Ask the Prof and then tell me it's all obvious.
But low marks to TheLocal for such pedestrian reporting of this presentation.
(And lower marks to thelocal.se site for making me type all this in again !! Ctrl-A Ctrl-C !)
BTW you can't fault IKEA on their returns policy and practice. I am a frequent visitor :)
Well nice to know all those years of study haven't been wasted. lol.
As regards being trapped in Ikea, I would much prefer doing time in San Quentin, than ever going back there again.
No wonder VIZ depicted a northern Swedish man throw himself off the roof of IKEA. The journey back down through the shop would have done for the same. He obviouslty wanted it over with quickly.
table without legs
bed without curtain
door without knobs
desk without drawers
so the concept is you have a mind that only check the price of the basic element of a furniture when you purchasing.
it's called innovation, it looks everything is cheap in order, but all about the business and logistics
very cunning, but well done.
You're not a woman.
It's the UK paper that wrote the story, but this "incredible revelation" was from a U Penn teacher (USA).
Thank you, Professor Obvious.
Where it is especially difficult is to re-trace one's steps to an earlier area of the maze - this is what really gets my wife disorientated who when in a supermarket tends to treat the experience as an experiment in 'random access behaviour' oscillating between purchasing impulses in geographically random locations.
The more interesting question is whether it works. Because for what I am concerned, I find this 'maze' extremely annoying. Yes, there's some shortcuts to get you just where you want, but I never seem to find them.

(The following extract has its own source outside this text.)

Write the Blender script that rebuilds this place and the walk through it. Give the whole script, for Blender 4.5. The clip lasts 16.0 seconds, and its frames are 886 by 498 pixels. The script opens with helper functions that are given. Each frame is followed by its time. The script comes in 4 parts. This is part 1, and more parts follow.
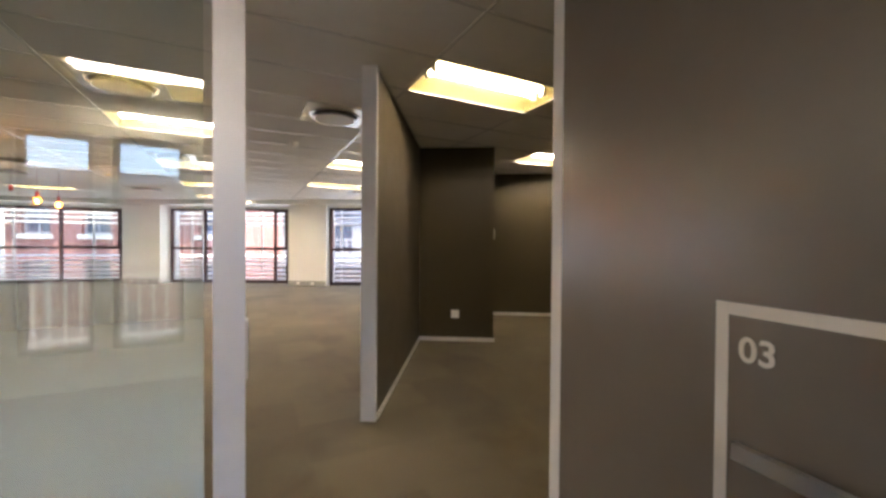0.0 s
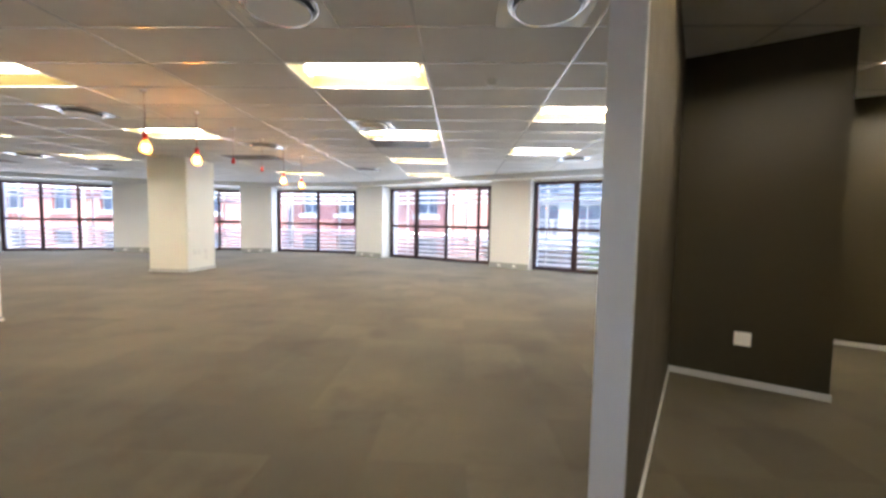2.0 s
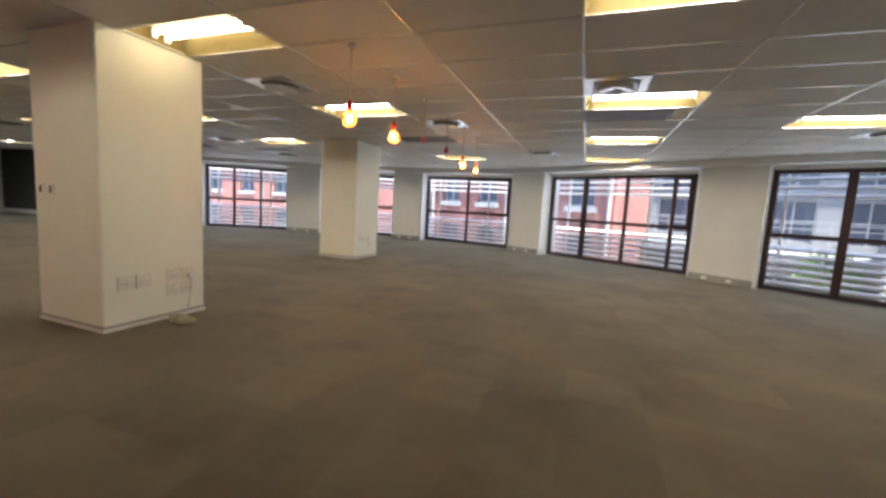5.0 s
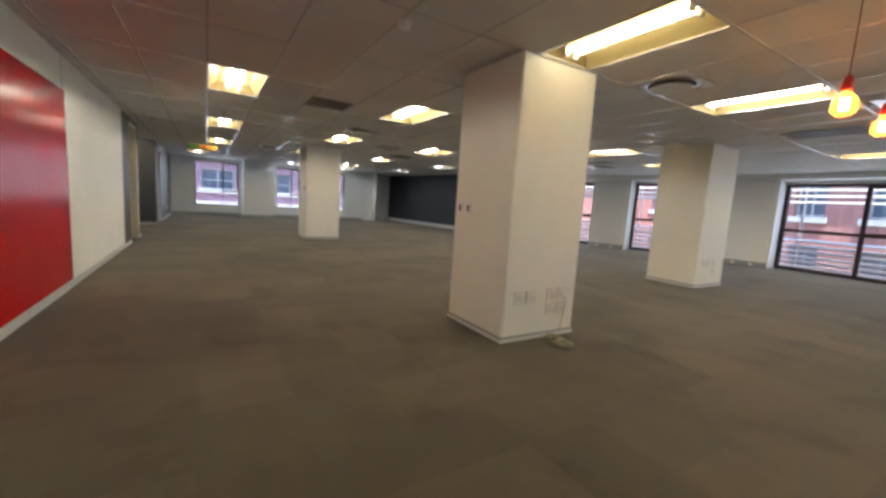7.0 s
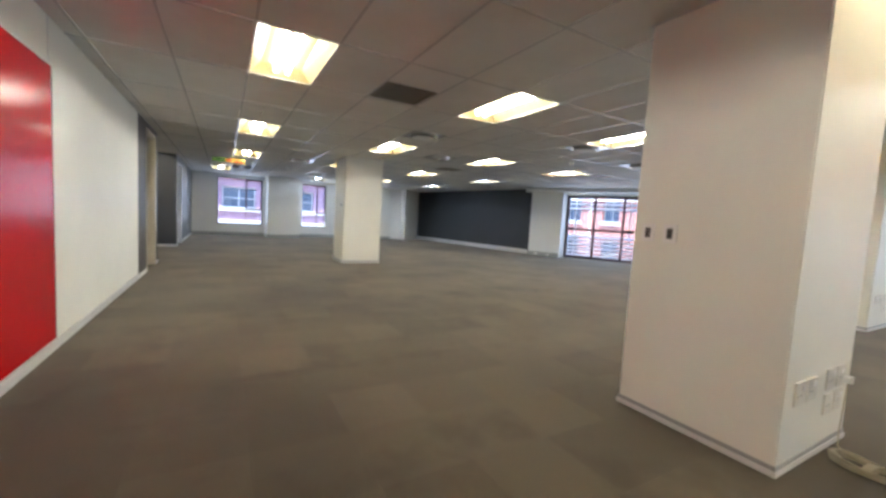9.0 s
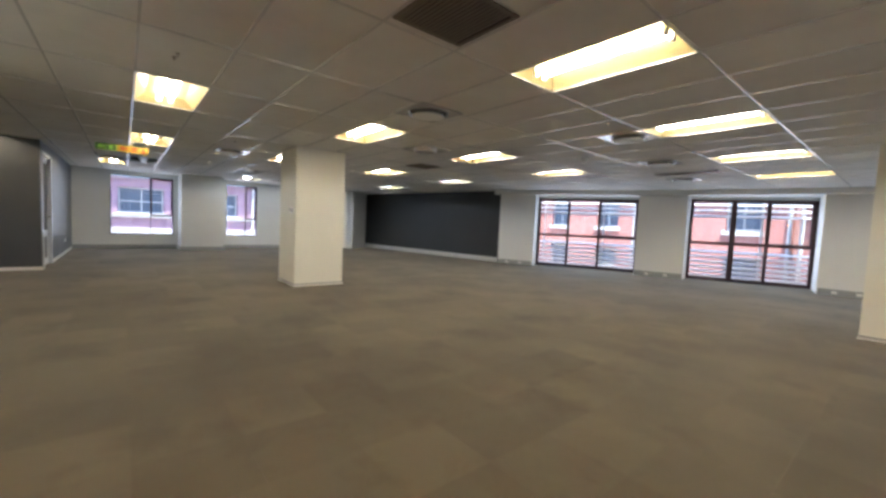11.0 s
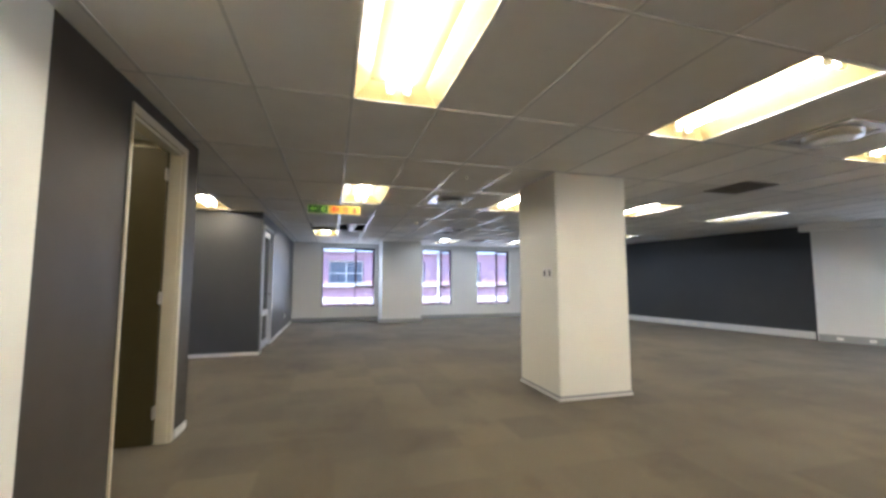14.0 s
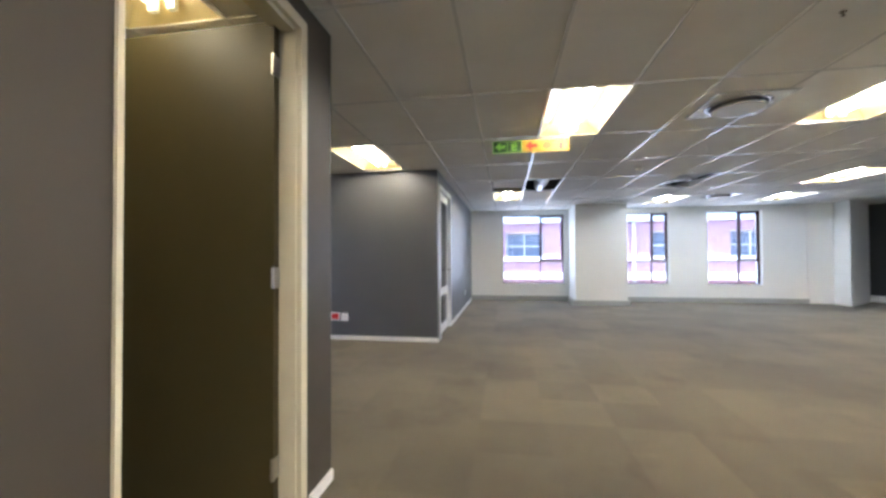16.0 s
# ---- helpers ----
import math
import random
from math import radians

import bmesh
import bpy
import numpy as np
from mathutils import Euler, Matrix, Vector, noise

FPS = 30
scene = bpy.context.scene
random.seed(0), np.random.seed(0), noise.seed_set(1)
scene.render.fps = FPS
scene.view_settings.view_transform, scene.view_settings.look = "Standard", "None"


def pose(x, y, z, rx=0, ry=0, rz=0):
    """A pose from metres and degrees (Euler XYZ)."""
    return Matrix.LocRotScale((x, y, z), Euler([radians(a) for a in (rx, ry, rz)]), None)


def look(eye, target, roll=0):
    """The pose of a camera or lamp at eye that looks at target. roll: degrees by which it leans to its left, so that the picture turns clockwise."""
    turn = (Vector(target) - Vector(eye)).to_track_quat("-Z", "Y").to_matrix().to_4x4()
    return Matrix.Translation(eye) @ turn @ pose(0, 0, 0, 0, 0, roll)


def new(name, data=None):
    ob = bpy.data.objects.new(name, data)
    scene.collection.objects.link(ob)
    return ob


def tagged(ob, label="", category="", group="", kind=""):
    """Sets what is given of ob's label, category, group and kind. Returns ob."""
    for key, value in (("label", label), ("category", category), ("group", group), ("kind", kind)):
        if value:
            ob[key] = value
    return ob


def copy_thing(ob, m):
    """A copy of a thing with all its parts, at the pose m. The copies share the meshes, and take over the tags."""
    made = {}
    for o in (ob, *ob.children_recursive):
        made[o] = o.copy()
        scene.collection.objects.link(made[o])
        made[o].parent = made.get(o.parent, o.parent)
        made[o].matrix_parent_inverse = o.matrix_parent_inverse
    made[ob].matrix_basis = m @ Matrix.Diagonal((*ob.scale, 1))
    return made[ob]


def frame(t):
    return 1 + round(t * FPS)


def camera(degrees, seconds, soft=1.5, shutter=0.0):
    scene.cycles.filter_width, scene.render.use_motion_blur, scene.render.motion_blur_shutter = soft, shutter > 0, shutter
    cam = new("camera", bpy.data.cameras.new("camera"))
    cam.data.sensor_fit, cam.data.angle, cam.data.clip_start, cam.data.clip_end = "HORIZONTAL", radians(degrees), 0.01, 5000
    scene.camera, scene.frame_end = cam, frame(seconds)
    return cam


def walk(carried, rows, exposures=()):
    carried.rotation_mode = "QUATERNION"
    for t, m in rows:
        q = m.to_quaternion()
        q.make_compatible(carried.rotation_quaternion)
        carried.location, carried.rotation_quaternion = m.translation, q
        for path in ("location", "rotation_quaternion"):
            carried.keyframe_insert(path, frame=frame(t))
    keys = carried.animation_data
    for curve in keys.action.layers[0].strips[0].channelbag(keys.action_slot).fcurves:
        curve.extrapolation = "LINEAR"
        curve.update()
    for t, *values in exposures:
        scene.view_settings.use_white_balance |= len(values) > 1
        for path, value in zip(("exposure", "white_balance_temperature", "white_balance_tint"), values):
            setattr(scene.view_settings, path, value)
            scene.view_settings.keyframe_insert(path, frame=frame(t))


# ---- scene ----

It is Professor Alan Penn of University College London
Everyone knows that most stores are built to keep customers in there as long as possible. The music that is played, the colors that are displayed, the lack of clocks, the flow of the store, the placement of merchandise etc. all contribute to the goal of earning more profit.
Although the scientists admitted that the exits exist in front of you and to your sides also, they are not within your sight or knowledge.
Next project on the professor's schedule is whether the buttons on the phone are placed with certain intention, or whether it is a random placement and of course the long anticipated research on whether there is a certain goal behind commercial billboards or is it just nice shiny pictures of random items.
Sorry, but that will get me, at least, out of the place as quickly as possible.
5 visits should be compulsory before couples are allowed to tie the knot. That would seriously lower Swedish divorce rates.
@renjithr So because they looked into the IKEA store layout makes the UK jealous of IKEA success? Not sure your theory has foundation there.
Also this article does tell us what we knew all along but it is interesting to see IKEA deny it.